One click on one settings box is all it takes.
It's much easier than most would guess. At the Top Row Toolbar of the Kindle Fire:
Swipe down to get Settings / More / Device / and then merely CHECK the box that says:
Allow Installation of Applications from unknown sources
That's it! Then you can go to other app stores that are recommended for apps that Amazon does not have, such as 1mobile.com, iapknew.com, slideme.org, iapktop.com, handango.com, m.getjar.com, and others, to find and download the app.
To install a downloaded app, use either ES File Explorer or Easy Installer from Amazon's Android App store (or, if you're not in the U.S. and aren't allowed to use Amazon's appstore, then from a place like the 1Mobile.com site, using their store app on your Kindle -- it's downloadable at the right side of most 1mobile pages). Above is a list of other app sites as well when the app is not available using the Amazon app store.
Easy Installer's only job is to hunt down your downloaded app-install files (*.apk), so it's very useful if you can't find, on your device, an app that you know you downloaded.
Important UPDATE - See later version of these instructions + an alert to NOT get the Google Earth update that came out mid-December and a link to get the much faster version just before that update.
Amazon's appstore should be supported though
Of course, if Amazon carries the app, it's best to get it from Amazon because they do a strong vetting of the apps they offer and because it's the way they make revenue from tablets sold at cost. I think it's important to support the Amazon Android app store, but I also think it's important that Amazon make more good apps available to us at a faster pace, and maybe they should have a suggestion box for the more popular requests.
An example of another app that regulars at the Amazon Kindle Forums have been getting and encouraging others to use as an alternative (sometimes with the recommendation of "Forum Pros" there)...
How to Install a Flash Player on the Kindle Fire: On Oct. 22, 2012, I gave some installation steps that included the need to to tick a checkbox to enable apps from other sources (as mentioned above) and listed step-by-step instructions on installing the Flash player function. This was in connection with an alternative browser (Dolphin) along with the one Adobe Flash Player file that is sure to work with later Android 4.x mobile systems that Adobe no longer supports for the future flash-players (tablets such as the Kindle Fires and the Google Nexus -- or is that Nexi?) :-)
Most won't need this alternate browser (unless wanting to watch network TV shows that are made available for those who missed a recent showing on TV) as I often do -- example: ABC's episodes.
UNLIKE Youtube, which supplies HTML5 coding for videos if you don't have a working Flash player, TV networks still tend to use Flash-only for their larger videos.
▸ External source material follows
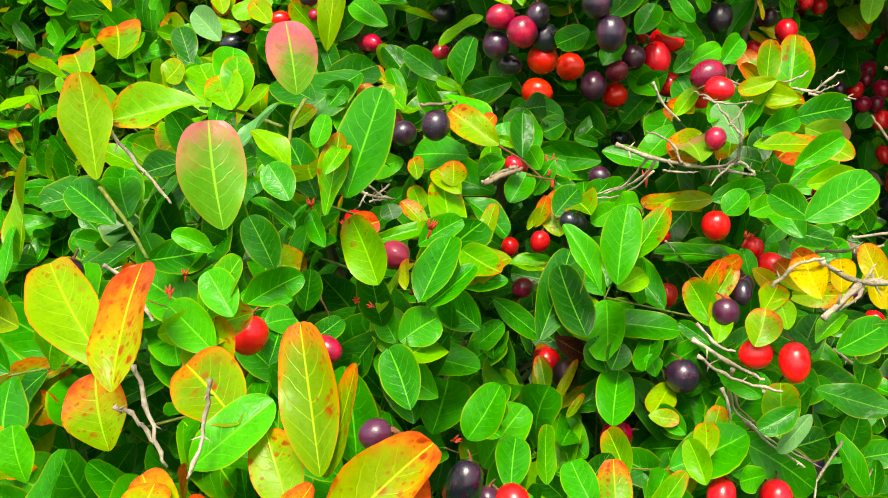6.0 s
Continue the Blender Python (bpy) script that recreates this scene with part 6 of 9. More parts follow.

They'll slowly change over, but until then, this is a very good workaround.
NOTE: With Amazon's Kindle Fire Silk web browser (no Flash player support on that), you can still reliably view the Youtube videos if you have your "Silk" web browser menu settings for Requested website view set to "Automatic" rather than to "Desktop," although some sites will then be of the minimal Mobile layout as a result. (The web browser Menu looks like the usual tablet menu rectangle with 3 horizontal lines, resembling an old washboard or an air conditioner.)
A GREAT normal Android feature that Amazon removed and should reinstate
This is a small rant.
I would like to use Amazon's Web browser more, but I use it less and less because they removed a feature that benefits eyes that don't respond well to smaller fonts.
One more reason I use the Dolphin browser is that the Kindle Fire HD default Web browser ("Silk") no longer uses a NORMAL Android feature that is a huge favorite of mine:
Normally, on Android tablets, when you encounter small web text and your eyes want fairly large fonts, you are able to use pinch-zooming of web text, enlarging the text area fonts to a point that the text runs outside the display-width borders as fonts expand to a larger size -- a graduated size that we can more easily read -- and, usually, when you double-click on that now-enlarged text, the text on the display WRAPS to fit the width of the text area while the fonts remain larger. It's a beautiful every-day Android feature on every Android tablets.
Amazon programmers dropped this useful feature (though it's available on the original Kindle Fire tablet).
It could be that someone 'reasoned' that Amazon offers a Reading View (which IS a great feature, but they then left it OFF the Menu!, counting on your noticing an eyeglasses icon and that you will know what it means).
However, Amazon's web-browser's Reading View has FIXED fonts so you cannot enlarge them to what is for many of us more comfortably-sized fonts the way the NORMAL Android Font-Enlarge and Fit feature will.
This was really a bad decision and I hope they bring back this normal Android feature. I think it's absurd to remove the option. It's as if the decision-team feels everyone's eyes should make-do with the Reading View's fixed-sized font, but it doesn't work well at all with web features like message-forum comments (this includes Amazon CUSTOMER REVIEWS) and so I just Exit Amazon's "Silk" ('Web') browser and use the Dolphin browser app as a result, maybe never going back to that product review page to maybe buy something.
Amazon, please return to making your product page comments easier to read the way any other Android tablet will.
I'll send feedback to kindle-feedback@amazon.com in hopes that someone actually reads the feedback.
Amazon is due some high marks for the "other-sources" apps-decision
I hope that Kindle FIRE HD owners will realize that Amazon (unlike Barnes & Noble) allows its customers to install Android apps from OTHER ('unknown') sources and that is a BOON. Kudos to Amazon for having made this decision starting with the original Kindle Fire. It means that people might pay for apps elsewhere, so it's a risk for them. Make sure to use Amazon's app store when they have the app.